Pak Jadul lalu menerima pembaptisan menurut kepercayaan sang Misionaris.
Pak Jadul lalu rajin beribadah menurut kepercayaannya yang baru, setelah beberapa bulan kemudian penyakit pak Jadul memburuk, kanker paru-parunya yang sebelumnya stadium 2 menjadi stadium 3.

Pak Jadul lalu bertanya kepada sang Misionaris mengenai perkembangan penyakitnya,
"Pak Misionaris bagaimana nih.... kok setelah saya bertobat dan menerima Nabi kita sebagai juruselamat, kanker saya yang sebelumnya stadium 2 malah menjadi stadium 3."
"Pak Jadul mungkin belum menerima sepenuhnya" kata sang Misionaris. "loh bukankah pembaptisan membuktikan bahwa saya telah menerima sepenuhnya? Bila saya tidak menerima sepenuhnya tentu saya tak mau dibaptis pak pendeta...."

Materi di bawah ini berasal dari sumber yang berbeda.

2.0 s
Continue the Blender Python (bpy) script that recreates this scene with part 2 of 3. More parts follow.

"Bila demikian berarti mungkin anda masih kurang yakin" kilah sang Misionaris.
"Cobalah untuk yakin dan berserah sepenuh hati kepadanya".
Pak Jadul lalu kembali ke rumah dan berusaha menjadi yakin dan berserah sepenuh hati.
Tiga bulan kemudian pak jadul kembali kepada sang Misionaris.

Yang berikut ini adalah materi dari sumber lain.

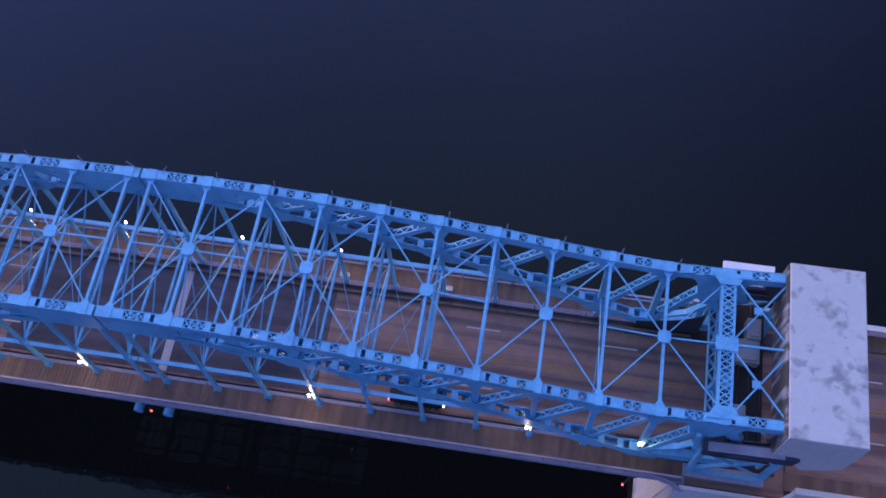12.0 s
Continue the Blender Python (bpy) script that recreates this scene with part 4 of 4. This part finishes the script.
rnd = random.Random(11)
kinds = [tree_kind(1, 14, 5.2), tree_kind(2, 17, 6.0), tree_kind(3, 11, 4.6), tree_kind(4, 20, 6.5)]
spots = []
woods = []
for (x, y) in fine:
    if 120 < y < 640:
        spots.append((x + 0.6, y + rnd.uniform(-2, 2), 2, rnd.uniform(0.45, 0.68)))
        spots.append((x - 2.5, y + 4.5 + rnd.uniform(-2, 2), 2, rnd.uniform(0.45, 0.68)))
        (spots if y < 420 else woods).append((x - 6.0, y + rnd.uniform(-3, 3), 2, rnd.uniform(0.45, 0.62)))
        (spots if y < 420 else woods).append((x - 19.0 - rnd.uniform(-2, 3), y + rnd.uniform(-3, 3), rnd.choice((0, 1, 2)), rnd.uniform(0.8, 1.1)))
        woods.append((x - 11.0, y + rnd.uniform(-3, 3), 2, rnd.uniform(0.38, 0.5)))
        for back in (27.0, 36.0):
            woods.append((x - back - rnd.uniform(-2, 3), y + rnd.uniform(-3, 3), rnd.choice((0, 1, 2)), rnd.uniform(0.8, 1.1)))
for i in range(120):
    woods.append((rnd.uniform(-330, -232), rnd.uniform(150, 560), rnd.choice((0, 1, 2)), rnd.uniform(0.7, 1.0)))
for i in range(48):
    x = rnd.uniform(10, 122)
    y0 = 438 + abs(x - 42) * 0.42
    spots.append((x, y0 + rnd.uniform(0, 50), 3, (1.32 - abs(x - 45) * 0.0075) * rnd.uniform(0.85, 1.1)))
spots = [p for p in spots if clear_of_path(p[0], p[1])]
woods = [p for p in woods if clear_of_path(p[0], p[1])]
# the wood further back from the water, joined
crowns = []
for k in range(3):
    me = [c for c in kinds[k].children if c.name.startswith("crown")][0].data
    co = np.empty(len(me.vertices) * 3)
    me.vertices.foreach_get("co", co)
    crowns.append(co.reshape(-1, 4, 3)[::2])
leaves = []
for x, y, k, size in woods:
    g = rnd.uniform(0, 6.28)
    turn = np.array(((math.cos(g), math.sin(g), 0), (-math.sin(g), math.cos(g), 0), (0, 0, 1)))
    leaves.append((crowns[k] @ turn) * size + np.array((x, y, 2.0)))
leaves = np.concatenate(leaves).reshape(-1, 3)
me = bpy.data.meshes.new("woodland")
me.from_pydata(leaves.tolist(), [], np.arange(len(leaves)).reshape(-1, 4).tolist())
me.materials.append(LEAF)
tagged(new("woodland", me), "dark dusk woodland on the low river bank", "trees", kind="stuff")
first = [True] * 4
for x, y, k, size in spots:
    m = pose(x, y, 0.6 if size < 0.82 and k == 2 else 2.0, 0, 0, rnd.uniform(0, 360))
    if first[k]:
        kinds[k].matrix_basis = m
        first[k] = False
    else:
        kinds[k].scale = (size, size, size)
        copy_thing(kinds[k], m)
        kinds[k].scale = (1, 1, 1)

# the riverside path and its lamps
path = Shape()
for p, q in zip(PATH_LINE, PATH_LINE[1:]):
    path.beam((*p, 3.35), (*q, 3.35), 2.2, 0.5)
solid("path", path, PATH_PAVE, "pale riverside footpath under lamps", "path", kind="structure")


def path_lamp(x, y):
    lamp = thing("path_lamp", "warm white lamp on a post beside the riverside path", "street lamp", "path lamps")
    part("post", Shape().tube((x, y, 3.0), (x, y, 8.0), 0.07, 0.05, 6), FAR_STEEL, lamp)
    part("globe", Shape().tube((x, y, 8.0), (x, y, 8.25), 0.1, 0.13, 8), PATH_GLOW, lamp, "glowing warm white globe")


PATH_GLOW = glow("path_lamp_globe", (1.0, 0.82, 0.55), 40.0)
for p, q in zip(PATH_LINE, PATH_LINE[1:]):
    m = int(math.hypot(q[0] - p[0], q[1] - p[1]) / 14)
    for i in range(m):
        u = (i + 0.3) / m
        path_lamp(p[0] + (q[0] - p[0]) * u + 1.8, p[1] + (q[1] - p[1]) * u)


def riverside_hall():
    hall = thing("riverside_hall", "low pale-roofed hall among the bank trees", "building")
    part("hall_body", Shape().box((-300, 352, 2.5), (-258, 378, 8.5)), FAR_PIER, hall)
    part("roof", Shape().prism([(-302, 8.5), (-256, 8.5), (-279, 11.5)], 1, 350, 380), WHITE_PAINT, hall, "pale metal roof")


riverside_hall()


# ---- sidewalk boards ----
def boards(side):
    deck = thing("sidewalk_boards", "brown boarded sidewalk surface on the bridge", "pavement", kind="structure")
    me = Shape().box((-0.18, -1.12, 0.0), (0.18, 1.12, 0.03)).mesh("board")
    me.materials.append(WALK)
    r = random.Random(side + 5)
    for i in range(240):
        ob = new("board", me)
        ob.parent = deck
        ob.location = (-45.4 + 0.379 * i, side * 6.76, WALKZ + 0.004 + r.uniform(0, 0.012))


boards(-1)
boards(1)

"Pak Pendeta, bagaimana ini... saya telah yakin sepenuh hati dan berserah diri sepenuhnya tetapi kanker paru-paru saya yang sebelumnya stadium 3 sekarang malah memasuki stadium 4."
"Saya bahkan telah menyumbangkan beberapa rumah milik saya untuk digunakan bagi rumah Tuhan"
"Juga beberapa perusahaan telah saya jual untuk melakukan pekerjaan Tuhan"
"Saya juga telah memaksa anak isteri saya untuk bertobat juga dan menerima nabi kita sebagai penolong"
"Katanya penyakit saya akan sembuh bila saya yakin dan berserah diri sepenuhnya, mana buktinya?"
Pak Jadul bertanya kepada sang Misionaris dengan berapi-api, karena panik dan putus asa.

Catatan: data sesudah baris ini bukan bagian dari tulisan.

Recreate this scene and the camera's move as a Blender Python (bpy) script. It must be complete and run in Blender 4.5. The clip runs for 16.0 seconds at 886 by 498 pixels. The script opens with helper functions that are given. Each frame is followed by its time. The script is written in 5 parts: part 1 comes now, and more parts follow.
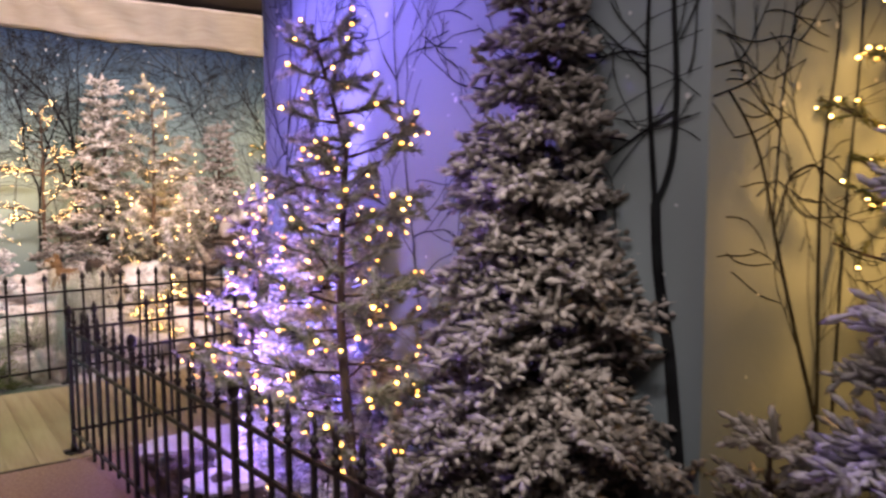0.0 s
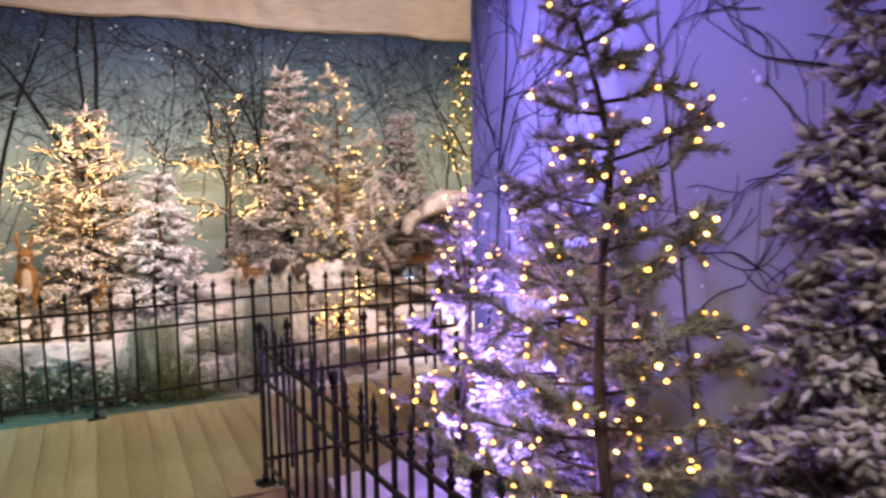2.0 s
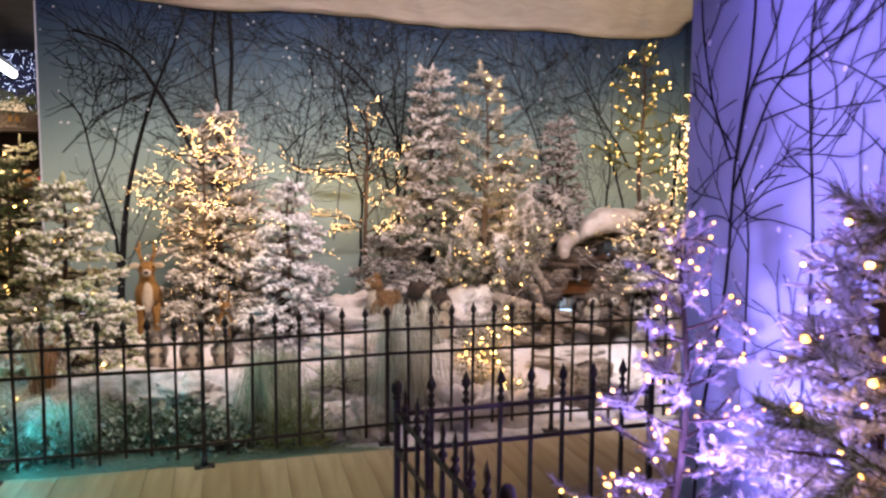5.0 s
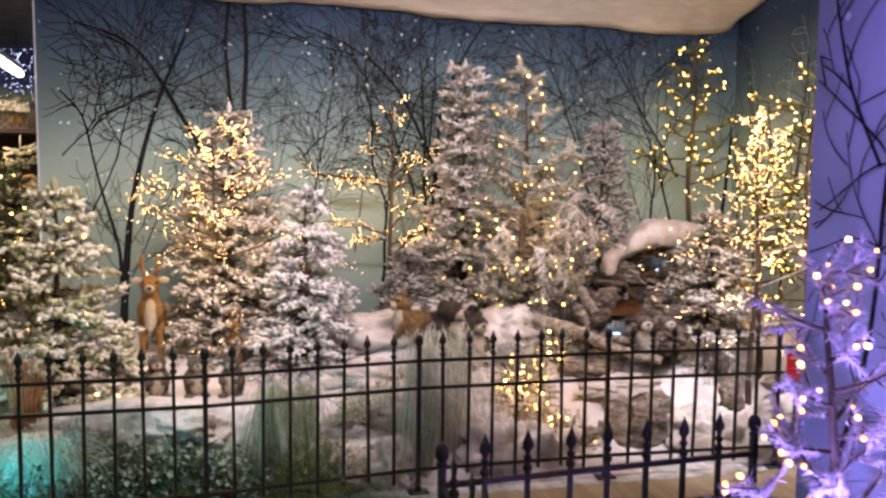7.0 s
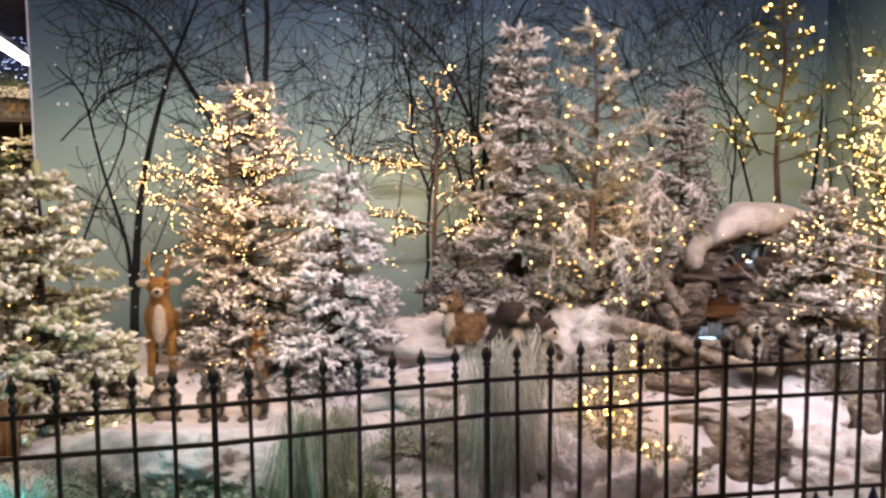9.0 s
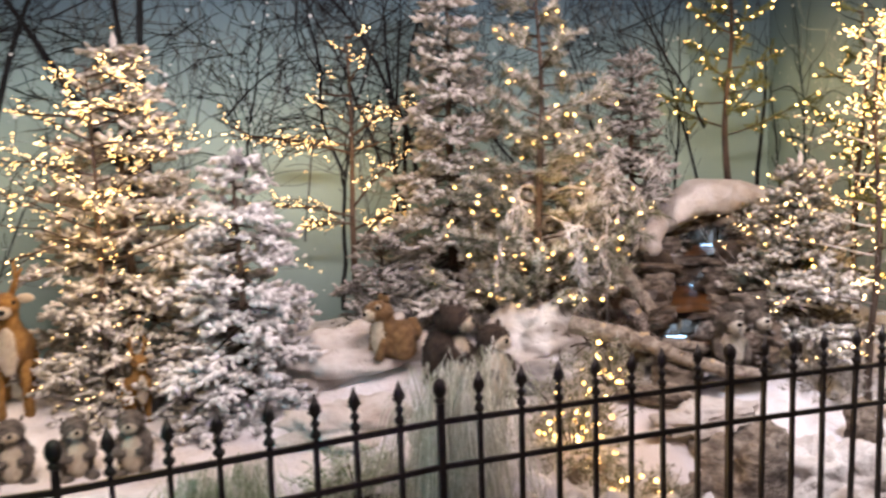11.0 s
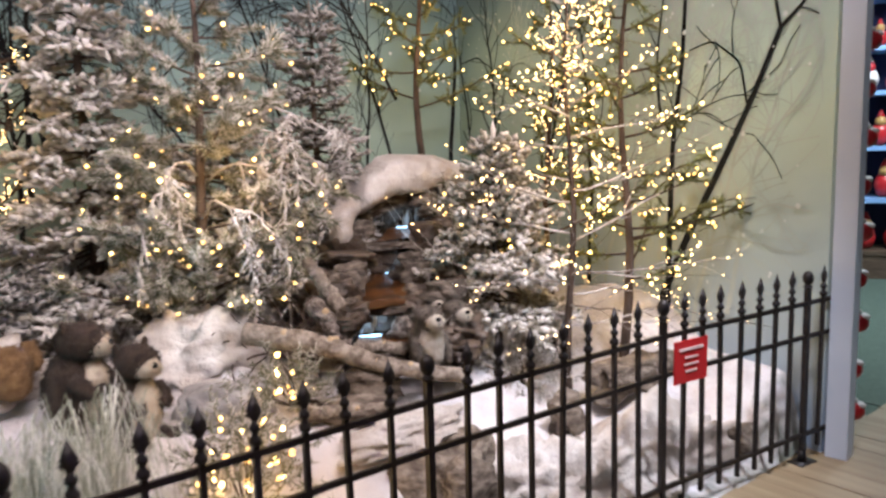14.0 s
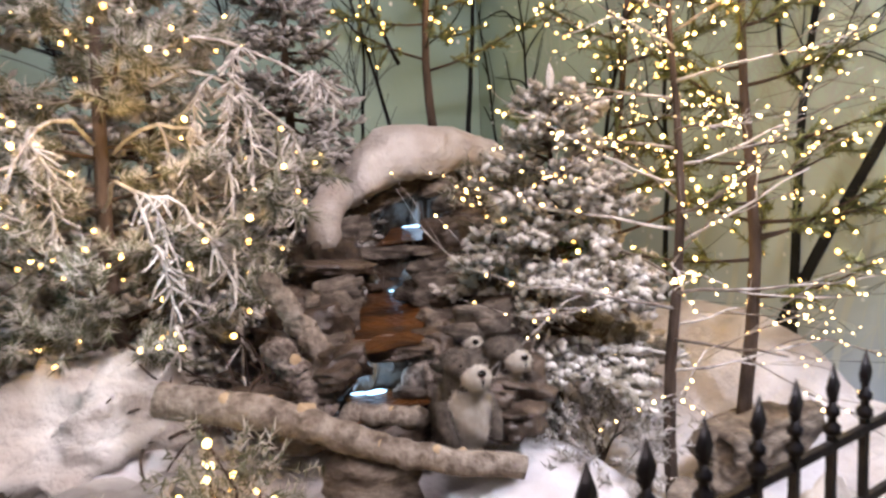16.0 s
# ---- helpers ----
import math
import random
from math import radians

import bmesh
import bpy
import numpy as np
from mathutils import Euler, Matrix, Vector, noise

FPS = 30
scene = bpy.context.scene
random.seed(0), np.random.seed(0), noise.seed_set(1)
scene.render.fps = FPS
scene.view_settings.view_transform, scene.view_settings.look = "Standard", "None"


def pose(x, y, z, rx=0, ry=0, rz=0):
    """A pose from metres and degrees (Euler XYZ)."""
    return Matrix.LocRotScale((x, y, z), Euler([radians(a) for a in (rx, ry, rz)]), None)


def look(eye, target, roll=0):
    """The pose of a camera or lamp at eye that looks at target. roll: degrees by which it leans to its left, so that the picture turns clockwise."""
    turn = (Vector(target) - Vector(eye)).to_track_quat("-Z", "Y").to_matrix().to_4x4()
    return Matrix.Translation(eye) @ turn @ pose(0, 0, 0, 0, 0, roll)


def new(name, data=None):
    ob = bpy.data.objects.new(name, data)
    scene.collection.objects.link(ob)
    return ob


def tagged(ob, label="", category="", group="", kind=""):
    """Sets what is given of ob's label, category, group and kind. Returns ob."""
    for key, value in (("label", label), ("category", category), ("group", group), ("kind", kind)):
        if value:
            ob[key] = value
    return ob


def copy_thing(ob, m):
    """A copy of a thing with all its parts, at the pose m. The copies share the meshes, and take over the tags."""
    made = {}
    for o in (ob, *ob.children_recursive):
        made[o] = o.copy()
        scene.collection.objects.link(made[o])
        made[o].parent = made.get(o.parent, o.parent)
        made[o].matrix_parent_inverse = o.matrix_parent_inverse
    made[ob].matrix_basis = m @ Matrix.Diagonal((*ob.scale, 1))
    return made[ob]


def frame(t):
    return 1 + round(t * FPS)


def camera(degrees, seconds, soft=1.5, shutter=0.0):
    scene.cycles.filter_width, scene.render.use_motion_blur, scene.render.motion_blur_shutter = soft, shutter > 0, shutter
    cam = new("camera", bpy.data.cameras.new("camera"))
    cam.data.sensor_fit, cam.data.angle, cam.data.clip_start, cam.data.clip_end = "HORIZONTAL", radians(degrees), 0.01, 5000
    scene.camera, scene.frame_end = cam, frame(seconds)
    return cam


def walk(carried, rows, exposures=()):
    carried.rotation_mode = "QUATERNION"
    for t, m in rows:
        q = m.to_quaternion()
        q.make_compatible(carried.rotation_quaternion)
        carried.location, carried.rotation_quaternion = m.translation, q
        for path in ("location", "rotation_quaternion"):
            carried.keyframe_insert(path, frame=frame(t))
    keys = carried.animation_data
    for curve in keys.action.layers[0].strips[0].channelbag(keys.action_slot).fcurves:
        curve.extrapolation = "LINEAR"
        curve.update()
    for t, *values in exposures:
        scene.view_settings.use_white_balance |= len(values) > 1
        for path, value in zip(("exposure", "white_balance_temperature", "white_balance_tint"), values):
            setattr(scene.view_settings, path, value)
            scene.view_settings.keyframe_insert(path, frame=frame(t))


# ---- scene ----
cam = camera(59.21, 16.0, soft=2.6, shutter=0.5)
PATH = [
    (0.0, pose(0.358, -1.046, 1.436, 84.84, 0.26, -0.52)),
    (0.5, pose(0.255, -0.876, 1.454, 84.60, 0.38, 1.75)),
    (1.0, pose(0.122, -0.708, 1.486, 84.14, 0.76, 4.21)),
    (1.5, pose(0.042, -0.585, 1.490, 84.18, 0.51, 7.11)),
    (2.0, pose(-0.021, -0.382, 1.509, 83.84, 0.89, 10.98)),
    (2.5, pose(-0.074, -0.237, 1.509, 83.95, 0.82, 14.59)),
    (3.0, pose(-0.167, -0.082, 1.500, 84.23, 0.44, 17.14)),
    (3.5, pose(-0.265, 0.083, 1.511, 84.34, 0.19, 18.13)),
    (4.0, pose(-0.336, 0.188, 1.500, 84.67, -0.15, 18.47)),
    (4.5, pose(-0.389, 0.344, 1.502, 84.78, -0.09, 19.81)),
    (7.0, pose(-0.768, 0.991, 1.515, 85.24, -0.59, 21.87)),
    (7.5, pose(-0.857, 1.180, 1.441, 85.92, 0.03, 23.25)),
    (8.0, pose(-0.977, 1.353, 1.425, 85.89, 0.28, 24.11)),
    (10.5, pose(-1.531, 2.166, 1.387, 83.67, 1.48, 20.80)),
    (11.0, pose(-1.589, 2.330, 1.396, 83.81, 1.81, 17.00)),
    (11.5, pose(-1.575, 2.503, 1.389, 84.25, 2.25, 14.66)),
    (12.0, pose(-1.540, 2.645, 1.363, 84.50, 2.46, 11.94)),
    (12.5, pose(-1.540, 2.686, 1.358, 84.18, 2.18, 7.14)),
    (13.0, pose(-1.543, 2.735, 1.375, 83.21, 2.11, 1.66)),
    (13.5, pose(-1.549, 2.754, 1.352, 82.83, 1.74, -2.19)),
    (14.0, pose(-1.529, 3.001, 1.349, 81.79, 1.76, -4.26)),
    (14.5, pose(-1.512, 3.375, 1.265, 82.08, 1.96, -4.30)),
    (15.0, pose(-1.503, 3.718, 1.271, 80.89, 2.24, -3.36)),
    (15.5, pose(-1.519, 3.925, 1.214, 81.93, 2.28, -3.45)),
    (16.0, pose(-1.555, 4.168, 1.187, 82.26, 2.35, -4.53)),
]
walk(cam, PATH, [(0.0, 1.24, 6900, 15), (1.2, 1.13, 6900, 16), (2.4, 0.87, 6800, 16), (3.6, 0.72, 6600, 15), (8.0, 0.75, 6550, 13), (11.0, 0.74, 6300, 8), (12.0, 0.76, 6350, 8), (13.5, 0.76, 6250, 8), (14.5, 0.78, 5900, 3), (15.5, 0.74, 6050, 6), (16.0, 0.72, 6000, 6)])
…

Sang Misionaris lalu bertanya kepada pak Jadul, "Pak Jadul apakah seseorang yang yakin dan percaya sepenuhnya masih meragukan kekuasaan Tuhan?" "Tentu saja tidak!" jawab pak Jadul masih dengan nada kesal.

"Bila memang anda tidak ragu-ragu lagi, yakin dan percaya sepenuhnya, mengapa sekarang anda mempertanyakan kekuasaan Tuhan memberikan apa yang terbaik bagi anda...? Berarti pak Jadul belum yakin dan berserah diri sepenuhnya". Jawab sang Misionaris enteng.